_INPUT FOR THIS TASK_:
※ ※ ※
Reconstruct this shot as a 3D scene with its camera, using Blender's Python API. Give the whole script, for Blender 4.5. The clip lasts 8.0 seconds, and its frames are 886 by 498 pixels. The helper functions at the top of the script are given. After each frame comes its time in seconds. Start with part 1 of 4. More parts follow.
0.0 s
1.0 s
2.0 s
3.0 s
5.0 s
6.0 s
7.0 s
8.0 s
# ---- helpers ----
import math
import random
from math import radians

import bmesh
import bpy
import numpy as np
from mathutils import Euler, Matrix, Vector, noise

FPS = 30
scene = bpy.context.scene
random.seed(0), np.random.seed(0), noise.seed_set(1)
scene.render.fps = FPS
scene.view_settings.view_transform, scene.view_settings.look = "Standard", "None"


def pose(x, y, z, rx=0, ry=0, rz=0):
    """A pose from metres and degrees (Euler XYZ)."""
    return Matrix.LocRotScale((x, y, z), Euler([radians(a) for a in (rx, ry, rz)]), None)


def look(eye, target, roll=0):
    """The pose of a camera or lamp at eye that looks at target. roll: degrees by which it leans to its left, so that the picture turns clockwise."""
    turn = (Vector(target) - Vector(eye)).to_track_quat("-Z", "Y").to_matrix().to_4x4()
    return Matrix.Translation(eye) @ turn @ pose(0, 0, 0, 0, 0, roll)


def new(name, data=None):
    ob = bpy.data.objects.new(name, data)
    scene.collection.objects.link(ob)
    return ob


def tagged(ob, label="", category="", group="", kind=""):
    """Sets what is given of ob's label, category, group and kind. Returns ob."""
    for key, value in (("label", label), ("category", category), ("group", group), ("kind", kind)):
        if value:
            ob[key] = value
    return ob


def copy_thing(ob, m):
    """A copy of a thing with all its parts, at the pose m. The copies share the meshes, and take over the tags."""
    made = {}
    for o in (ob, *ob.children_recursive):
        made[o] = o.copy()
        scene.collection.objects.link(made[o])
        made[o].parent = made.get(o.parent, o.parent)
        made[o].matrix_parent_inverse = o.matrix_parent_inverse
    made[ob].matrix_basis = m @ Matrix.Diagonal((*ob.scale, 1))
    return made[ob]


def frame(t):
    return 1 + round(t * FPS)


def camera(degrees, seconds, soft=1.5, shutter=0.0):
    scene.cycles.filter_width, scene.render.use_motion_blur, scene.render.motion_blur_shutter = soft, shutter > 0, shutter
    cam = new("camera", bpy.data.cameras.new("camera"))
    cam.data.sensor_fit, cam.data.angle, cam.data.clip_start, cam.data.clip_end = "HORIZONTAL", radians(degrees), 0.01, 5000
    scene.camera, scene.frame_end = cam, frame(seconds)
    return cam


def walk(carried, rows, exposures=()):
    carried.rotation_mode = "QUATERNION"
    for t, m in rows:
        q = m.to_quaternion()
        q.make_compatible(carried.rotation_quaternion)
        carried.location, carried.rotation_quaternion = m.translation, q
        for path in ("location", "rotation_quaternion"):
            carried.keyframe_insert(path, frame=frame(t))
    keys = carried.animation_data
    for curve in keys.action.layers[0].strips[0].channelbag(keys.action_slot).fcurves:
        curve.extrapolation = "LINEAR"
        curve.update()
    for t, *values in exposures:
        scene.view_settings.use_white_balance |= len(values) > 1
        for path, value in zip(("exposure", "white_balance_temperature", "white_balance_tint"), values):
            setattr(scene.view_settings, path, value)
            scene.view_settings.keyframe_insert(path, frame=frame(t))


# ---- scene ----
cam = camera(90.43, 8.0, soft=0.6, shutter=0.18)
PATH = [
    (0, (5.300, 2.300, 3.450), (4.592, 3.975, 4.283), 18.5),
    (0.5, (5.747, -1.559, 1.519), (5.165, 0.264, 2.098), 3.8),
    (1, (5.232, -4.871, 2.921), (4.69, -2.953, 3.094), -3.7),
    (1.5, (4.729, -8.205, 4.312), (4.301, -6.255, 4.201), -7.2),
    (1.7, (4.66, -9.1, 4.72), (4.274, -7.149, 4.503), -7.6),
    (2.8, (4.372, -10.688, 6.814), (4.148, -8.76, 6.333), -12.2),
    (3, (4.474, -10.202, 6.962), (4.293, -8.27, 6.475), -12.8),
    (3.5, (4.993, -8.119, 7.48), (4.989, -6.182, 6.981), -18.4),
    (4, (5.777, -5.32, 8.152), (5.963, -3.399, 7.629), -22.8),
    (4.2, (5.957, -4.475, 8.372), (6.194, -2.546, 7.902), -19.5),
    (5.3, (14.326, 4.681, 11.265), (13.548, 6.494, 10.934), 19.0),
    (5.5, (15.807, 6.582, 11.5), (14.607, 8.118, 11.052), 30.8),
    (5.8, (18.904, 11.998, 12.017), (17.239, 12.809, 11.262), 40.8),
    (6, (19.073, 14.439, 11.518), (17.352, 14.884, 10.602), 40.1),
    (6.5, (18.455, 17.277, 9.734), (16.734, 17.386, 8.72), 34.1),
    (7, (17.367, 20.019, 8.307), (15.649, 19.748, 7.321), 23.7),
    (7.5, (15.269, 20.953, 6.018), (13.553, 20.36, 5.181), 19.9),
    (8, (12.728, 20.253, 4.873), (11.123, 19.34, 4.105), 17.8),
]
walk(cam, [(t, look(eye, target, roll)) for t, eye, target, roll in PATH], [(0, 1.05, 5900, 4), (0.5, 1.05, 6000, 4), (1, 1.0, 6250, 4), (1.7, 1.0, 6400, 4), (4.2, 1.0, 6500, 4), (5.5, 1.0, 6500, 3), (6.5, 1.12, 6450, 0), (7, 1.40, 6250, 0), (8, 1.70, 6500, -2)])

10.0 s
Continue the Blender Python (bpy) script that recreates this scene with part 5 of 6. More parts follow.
※ ※ ※
Pull out all lines in the data above that include "group".

def tagged(ob, label="", category="", group="", kind=""):
    """Sets what is given of ob's label, category, group and kind. Returns ob."""
    for key, value in (("label", label), ("category", category), ("group", group), ("kind", kind)):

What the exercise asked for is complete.